[Exercise]
Go through the material below and copy each line where the word "that" appears.

# Data for this task start

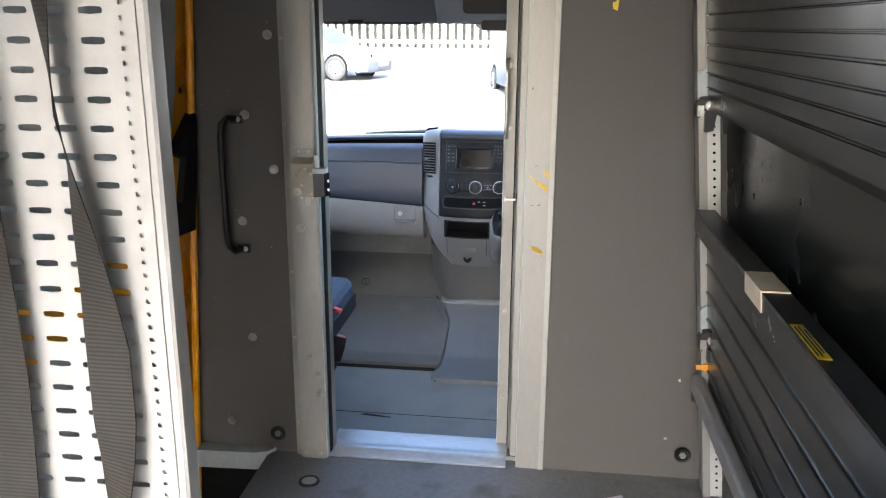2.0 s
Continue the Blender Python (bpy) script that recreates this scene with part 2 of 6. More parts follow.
def plaid_material(name, base, light, freq, tilt):
    """Woven check: thin pale lines in two directions over dark cloth, with a fine weave relief."""
    m = bpy.data.materials.new(name)
    m.use_nodes = True
    n, l = m.node_tree.nodes, m.node_tree.links
    b = n["Principled BSDF"]
    tc = n.new("ShaderNodeTexCoord")
    sep = n.new("ShaderNodeSeparateXYZ")
    mp = n.new("ShaderNodeMapping")
    mp.inputs["Rotation"].default_value = (0, 0, radians(tilt))
    l.new(tc.outputs["Object"], mp.inputs[0])
    l.new(mp.outputs[0], sep.inputs[0])

    def math1(op, a, v=None, w=None):
        k = n.new("ShaderNodeMath")
        k.operation = op
        for i, q in enumerate((a, v, w)):
            if q is None:
                continue
            if isinstance(q, (int, float)):
                k.inputs[i].default_value = q
            else:
                l.new(q, k.inputs[i])
        return k.outputs[0]
    total = None
    for axis in (0, 1):
        for f, width, amount in ((freq, 0.90, 0.55), (freq * 3.0, 0.72, 0.28), (freq * 0.5, 0.96, 0.5)):
            s = math1("SINE", math1("MULTIPLY", sep.outputs[axis], f * 6.2832))
            line = math1("MULTIPLY", math1("GREATER_THAN", s, width), amount)
            total = line if total is None else math1("ADD", total, line)
    nz = n.new("ShaderNodeTexNoise")
    nz.inputs["Scale"].default_value = 500
    l.new(tc.outputs["Object"], nz.inputs["Vector"])
    fac = math1("MULTIPLY", total, math1("ADD", nz.outputs["Fac"], 0.25))
    mix = n.new("ShaderNodeMix")
    mix.data_type = "RGBA"
    l.new(fac, mix.inputs["Factor"])
    mix.inputs["A"].default_value, mix.inputs["B"].default_value = (*base, 1), (*light, 1)
    l.new(mix.outputs["Result"], b.inputs["Base Color"])
    b.inputs["Roughness"].default_value = 0.85
    bp = n.new("ShaderNodeBump")
    bp.inputs["Strength"].default_value, bp.inputs["Distance"].default_value = 0.5, 0.001
    l.new(nz.outputs["Fac"], bp.inputs["Height"])
    l.new(bp.outputs[0], b.inputs["Normal"])
    return m


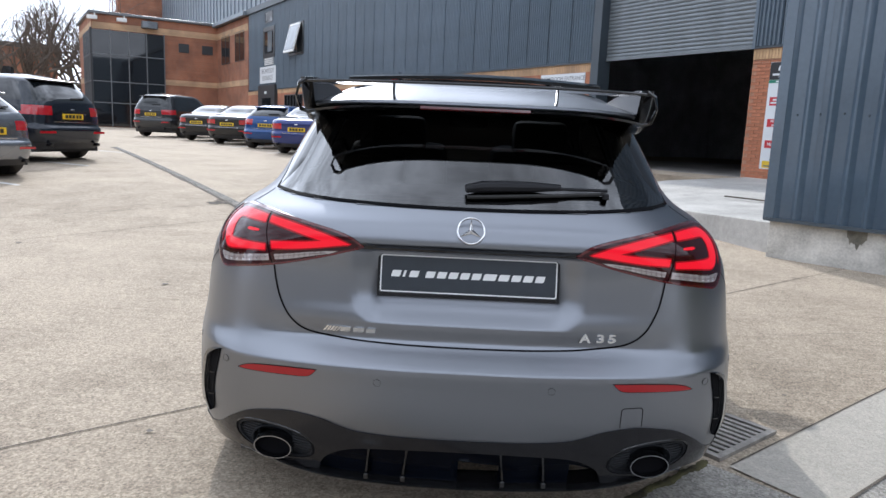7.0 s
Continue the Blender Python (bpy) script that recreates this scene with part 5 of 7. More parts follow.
for sx in (-1, 1):
    bm = bmesh.new()
    side = [(-0.035, 1.300), (-0.055, 1.262), (-0.10, 1.241), (-0.17, 1.240), (-0.25, 1.262), (-0.32, 1.300), (-0.375, 1.345), (-0.375, 1.345), (-0.405, 1.370), (-0.405, 1.370), (-0.33, 1.374), (-0.24, 1.370), (-0.15, 1.358), (-0.08, 1.334)]
    side = [tuple(p) for p in rounded(side, 4)]
    cy, cz = sum(p[0] for p in side) / len(side), sum(p[1] for p in side) / len(side)

    def fin_x(y, z):
        return 0.574 - 0.018 * (z - 1.24) / 0.13 - 0.03 * float(step(-0.14, 0.0, y))

    rings = []
    for k, bulge in ((1.0, -0.040), (1.0, -0.004), (0.985, -0.0006), (0.95, 0.0004), (0.75, 0.0012), (0.4, 0.0016)):
        rings.append([bm.verts.new((sx * (fin_x(y, z) + bulge - (0.045 * float(step(-0.3, -0.06, y)) if bulge < -0.02 else 0)), cy + (y - cy) * k, cz + (z - cz) * k)) for y, z in side])
    for a, b in zip(rings, rings[1:]):
        for k in range(len(side)):
            j = (k + 1) % len(side)
            bm.faces.new((a[k], a[j], b[j], b[k]))
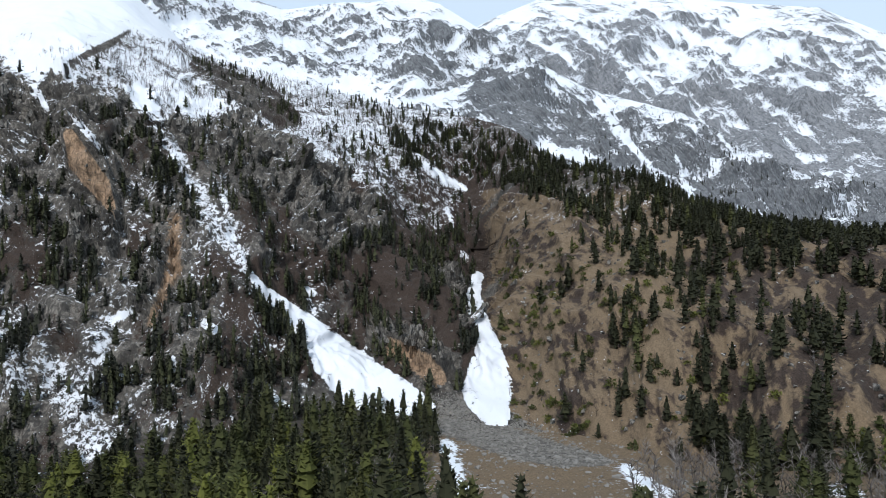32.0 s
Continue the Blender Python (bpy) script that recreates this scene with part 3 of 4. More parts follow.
treeline = np.interp(B, [k[0] for k in TREELINE], [k[1] for k in TREELINE])
over = E - treeline + 0.7 * fbm(u / 45, v / 45, 5, 86)
band = fbm((0.8 * B + 0.6 * E) * 0.22, (0.8 * E - 0.6 * B) * 0.95, 5, 98, 0.6)
wide = np.interp(B, [22, 30, 38, 46, 52], [0.9, 1.8, 3.0, 4.6, 5.2])
talus = np.minimum(2.2 * near(B, E, [(88.6, -9.8), (92.5, -9.8), (94, -9.6), (98, -12), (104, -13.6)], [1.2, 1.4, 1.4, 1.4, 0.8]), 1)
streaks = near(B, E, [(22.6, -1.4), (25.5, -0.6), (28, 0.7), (30.8, 2.5)], [0.2, 0.35, 0.4, 0.2])
for line, width in (([(89.6, 10.4), (92.0, 8.7), (93.7, 8.0)], [0.3, 0.55, 0.25]), ([(92.1, 6.4), (92.6, 5.0)], 0.2), ([(93.3, 2.7), (93.7, 2.3)], 0.35), ([(73.0, -2.6), (73.7, -3.1)], 0.45), ([(70.6, -5.2), (70.9, -6.0)], 0.4), ([(77.5, -7.5), (78.4, -8.6), (79.3, -9.5)], 0.35),
                    ([(66.9, -1.9), (67.7, -1.6)], 0.4), ([(80.7, -0.1), (81.2, -0.4)], 0.35), ([(63.7, 12.5), (64.8, 11.4), (66.2, 9.6)], [0.3, 0.3, 0.15]), ([(61.4, 14.0), (62.2, 12.7)], [0.4, 0.15])):
    streaks = np.maximum(streaks, near(B, E, line, width))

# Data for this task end

[Answer to this problem]
Continue the Blender Python (bpy) script that recreates this scene with part 2 of 6. More parts follow.
Continue the Blender Python (bpy) script that recreates this scene with part 5 of 7. More parts follow.
Continue the Blender Python (bpy) script that recreates this scene with part 3 of 4. More parts follow.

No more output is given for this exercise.